We then readied the boat and took off for some experiments on the water. How accessible are these positions from the water? Are there hidden hazards below the silty waters? Can we moor up safely? Are there good attachments points, delivery access, flat surfaces to roll a stack of boxes? We travelled the route to investigate the effect of curves in the river on water speed, to see how close we could be to each bank, when it made sense to cross over. We slipped into quantitative research: what was the necessary speed on the electric motor, what was the charge in the batteries, how long and how much charge did each kilometer take? As we motored along we looked at different regimes of power to the motor: too high and the batteries drained quickly, too low and we made no headway against the current. There is probably some sweet spot that could be ascertained and we had begun talks with colleagues in the energy analysis sector to work out what these might be. Experiential factors re-emerged: is this a one-person show, or does it require crew? Transport is an essentially meditative task, hours on the helm or at the steering wheel are repetitive but require constant awareness. So what happens if the freight from the streets end up on the water? What if this was the reality?
While we were in a position to run some test deliveries in order to best ascertain whether the process would make sense, it was decided that the necessity of a stable and documented uninterrupted cold chain was paramount and that actual freight could not be safely transported within the financial and organisational bounds of the project. For while it is somehow a lot of hours of work to pedal the bike, drive the van or helm the boat, so much more work goes into the logistical organising of all the boxes that are moved by these various transporters. Whether it is the heavy coloured steel boxes of the trans oceanic freighters or the small plastic boxes of organic fruit and vegetables, so much effort goes into organising them, securing them and making sure the right one gets delivered to the right place in the right condition. If you didn’t want zucchini in your vege box, you are not happy when you get the wrong delivery, a whole box of them. A container filled with plastic toy ducks does not replace the family furniture being shipped across the world.
So we arrive once again at the qualitative. And partially the speculative. We journeyed from the harbour in Linz to the loading pontoon in near Eferding at Bradtstatt. That return journey required 7.3 kilowatt-hours (kWh) of energy, measured by the amount of electricity consumed to recharge the batteries. Note that this was a worse (but not worst) case scenario in many ways: the river was slightly above average depth and thus flowing strongly and we did not use sails at all for the journey. This is the equivalent of 26.3 megajoules (MJ), the proper SI unit of energy. The road delivery to Linz and back from the same place is a roundtrip of 53km. The best case road version of this journey would be done with a high efficiency “Neighbourhood Electric vehicle” (NEV) which can transport up to a tonne effectively. Based upon standard figures (e.g. Wikipedia) this would require 20 MJ, so it would be slightly more efficient in terms of energy than the boat. However these vehicles are probably not road legal outside the city.

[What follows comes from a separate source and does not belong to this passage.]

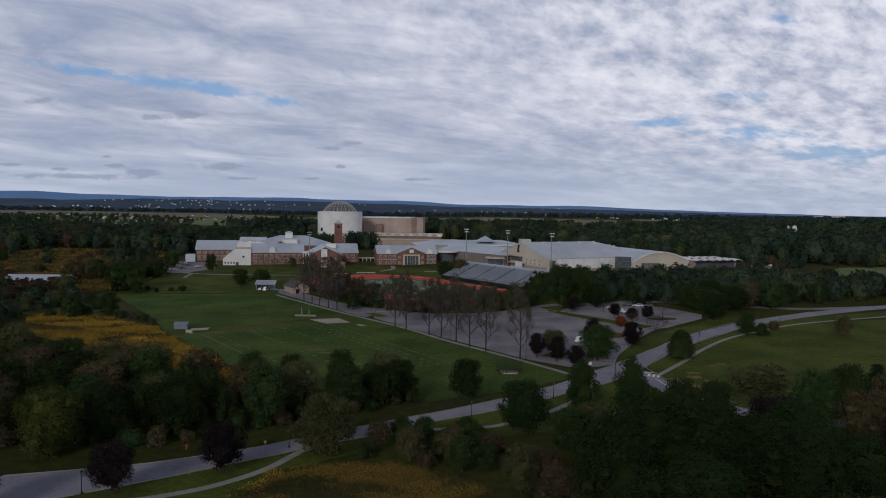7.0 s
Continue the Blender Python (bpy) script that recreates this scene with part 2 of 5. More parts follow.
M["golden"] = material("goldenrod", (0.1380, 0.0900, 0.0144), (0.3840, 0.2340, 0.0288), 0.05, 0.3, 0.9, space="World", each=0.14, gloss=0.04)
M["meadow"] = material("meadow_stems", (0.034, 0.036, 0.014), (0.115, 0.078, 0.020), 0.05, 0.5, 0.95, space="World", gloss=0.04)
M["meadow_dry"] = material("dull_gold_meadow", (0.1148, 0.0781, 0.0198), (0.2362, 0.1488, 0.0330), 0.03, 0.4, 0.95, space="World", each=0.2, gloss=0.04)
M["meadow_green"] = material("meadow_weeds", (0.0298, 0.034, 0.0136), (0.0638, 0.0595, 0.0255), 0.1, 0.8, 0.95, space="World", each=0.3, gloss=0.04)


# ---- building helpers ----
def mesh_from(name, verts, faces, mat):
    me = bpy.data.meshes.new(name)
    me.from_pydata(verts, [], faces)
    me.materials.append(mat)
    me.update()
    return me


def quads_mesh(name, v, mat):
    """A mesh of loose quads from an array (n, 4, 3)."""
    n = len(v)
    me = bpy.data.meshes.new(name)
    me.vertices.add(n * 4)
    me.vertices.foreach_set("co", np.ascontiguousarray(v, dtype=np.float32).ravel())
    me.loops.add(n * 4)
    me.loops.foreach_set("vertex_index", np.arange(n * 4, dtype=np.int32))
    me.polygons.add(n)
    me.polygons.foreach_set("loop_start", np.arange(0, n * 4, 4, dtype=np.int32))
    me.update(calc_edges=True)
    me.materials.append(mat)
    return me


def part(name, me, parent=None, label=""):
    ob = new(name, me)
    ob.parent = parent
    if label:
        tagged(ob, label)
    return ob


def thing(name, label, category, group="", kind="", m=None, me=None):
    ob = new(name, me)
    tagged(ob, label, category, group, kind)
    if m is not None:
        ob.matrix_world = m
    return ob


class Build:
    """Collects boxes, prisms and tubes into one mesh."""

    def __init__(self):
        self.v, self.f = [], []

    def add(self, verts, faces):
        k = len(self.v)
        self.v += [tuple(p) for p in verts]
        self.f += [tuple(i + k for i in f) for f in faces]
        return self

    def box(self, x0, x1, y0, y1, z0, z1):
        return self.add([(x0, y0, z0), (x1, y0, z0), (x1, y1, z0), (x0, y1, z0), (x0, y0, z1), (x1, y0, z1), (x1, y1, z1), (x0, y1, z1)],
                        [(3, 2, 1, 0), (4, 5, 6, 7), (0, 1, 5, 4), (1, 2, 6, 5), (2, 3, 7, 6), (3, 0, 4, 7)])

    def prism(self, poly, axis, a, b):
        """A polygon drawn out along x, y or z between a and b."""
        n = len(poly)
        put = {"x": lambda p, s: (s, p[0], p[1]), "y": lambda p, s: (p[0], s, p[1]), "z": lambda p, s: (p[0], p[1], s)}[axis]
        return self.add([put(p, a) for p in poly] + [put(p, b) for p in poly],
                        [tuple(range(n - 1, -1, -1)), tuple(range(n, 2 * n))] + [(i, (i + 1) % n, n + (i + 1) % n, n + i) for i in range(n)])

    def tube(self, pts, radii, sides=6):
        pts = [Vector(p) for p in pts]
        rings = []
        for i, p in enumerate(pts):
            d = (pts[min(i + 1, len(pts) - 1)] - pts[max(i - 1, 0)]).normalized()
            a = d.orthogonal().normalized()
            b = d.cross(a)
            rings.append([p + radii[i] * (math.cos(k * 2 * math.pi / sides) * a + math.sin(k * 2 * math.pi / sides) * b) for k in range(sides)])
        faces = [(i * sides + k, i * sides + (k + 1) % sides, (i + 1) * sides + (k + 1) % sides, (i + 1) * sides + k) for i in range(len(pts) - 1) for k in range(sides)]
        faces += [tuple(range(sides - 1, -1, -1)), tuple(range((len(pts) - 1) * sides, len(pts) * sides))]
        return self.add([p for r in rings for p in r], faces)

    def mesh(self, name, mat):
        me = mesh_from(name, self.v, self.f, mat)
        bm = bmesh.new()
        bm.from_mesh(me)
        bmesh.ops.recalc_face_normals(bm, faces=bm.faces)
        bm.to_mesh(me)
        bm.free()
        return me


def turned(b, turn, x, y):
    """Turns the collected points about z and moves them."""
    c, s_ = math.cos(radians(turn)), math.sin(radians(turn))
    b.v = [(x + c * p[0] - s_ * p[1], y + s_ * p[0] + c * p[1], p[2]) for p in b.v]
    return b


# ---- the lie of the land ----
def rise(x, y):
    """Height of the land: level by the road, then a slope up to the school and the sports halls."""
    return max(0.0, 0.024 * (min(y, 620) - 280) + 0.019 * (min(max(x, -220), 120) + 60))


# where the slope begins, bends and ends
FOLDS = [((-60, 280, 0), (0.019, 0.024, 0)), ((0, 620, 0), (0, 1, 0)), ((-220, 0, 0), (1, 0, 0)), ((120, 0, 0), (1, 0, 0)), ((0, 406.7, 0), (0, 1, 0)), ((0, 137.5, 0), (0, 1, 0))]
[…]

A more valid comparison would be with one of the new generation of electric delivery vans. Based upon claims rather than experience, the Chanje V8100 (link) with 1000 kg of load would has a range of 240km from its 100kWh capacity, which without being too exact would indicate that 53km would take 22.1 kWh which is about 80MJ. Even if this is out by a factor of 2 because the range is based on using only half the battery capacity, we are still at around 40MJ for a delivery van to do this journey. Comparing it to contemporary systems: a delivery van would need about 8 liters of fuel for the journey, 18kg of CO2. So over a year, the CO2 footprint of about 1.4 people as a global average. Given that overnight charging would use hydroelectric power from the turbines on the Danube, so with zero CO2 emissions, this is a significant but not huge change from this perspective.
The times required begin to play a role here too. The van would be finished with this journey in a bit more than half an hour each way. The NEV has a much lower speed and would require (if legally possible) about an hour each way. The boat requires around 4.5 hours upstream, 1.5 hours downstream. Plus the time to get through the lock at Ottensheim, which can be (and has been) anywhere from 15 minutes to over 2 hours. In terms of paying an employee to drive the boat, this probably makes a significant difference.
There are also questions of scale. What if this was a real thing? Someone would be having to deliver this every day, leaving at dawn to get the freight to Linz for delivery in the colder hours of the morning. The romance of boat living raises its head – is this attractive? The boat we are using would not be appropriate or particularly effective, as it is neither rain proof nor having proper sun cover. However in order to deliver the 300 vege boxes that would be around the daily deliveries to Linz, a speculative small boat using the minicontainer system described above would not need to be significantly longer or larger and could be designed to have a much better underwater shape for efficient movement. It is arguable that a vessel for the 1000kg transport would have a similar wetted surface as the test boat and would thus require essentially the same energy. The weight of the batteries acts as ballast in order to balance the small but helpful sail plan.





Speculative images of river freighter electric-sail shipping communities arise unbidden. After a night on the leash, re-charging their batteries, the wind rises just before dawn and the small crews take in their lines to head off to the next harbour with silent electric motors turning, sails being raised to use the wind to their advantage, bidding another a good trip as they head off. Cargo bicycles await them at the next harbour where appropriately sized minicontainers are unloaded for local delivery. At times the solar surfaces and sails recharge the batteries almost as fast as they are being emptied by transport, the good skippers balance speed, reliability and resources to the river, the cargo and their minimal crews.
Perhaps there are connections back to a past that is barely remembered. There is an old paragraph, relating a simple story of some barges waiting out a storm or adverse winds. The dawn breaks, the winds and tide are favourable, the barges begin to move off. With a cup of tea in hand, the author notices in passing, that several thousand tons of cargo are on the move, with barely a sound.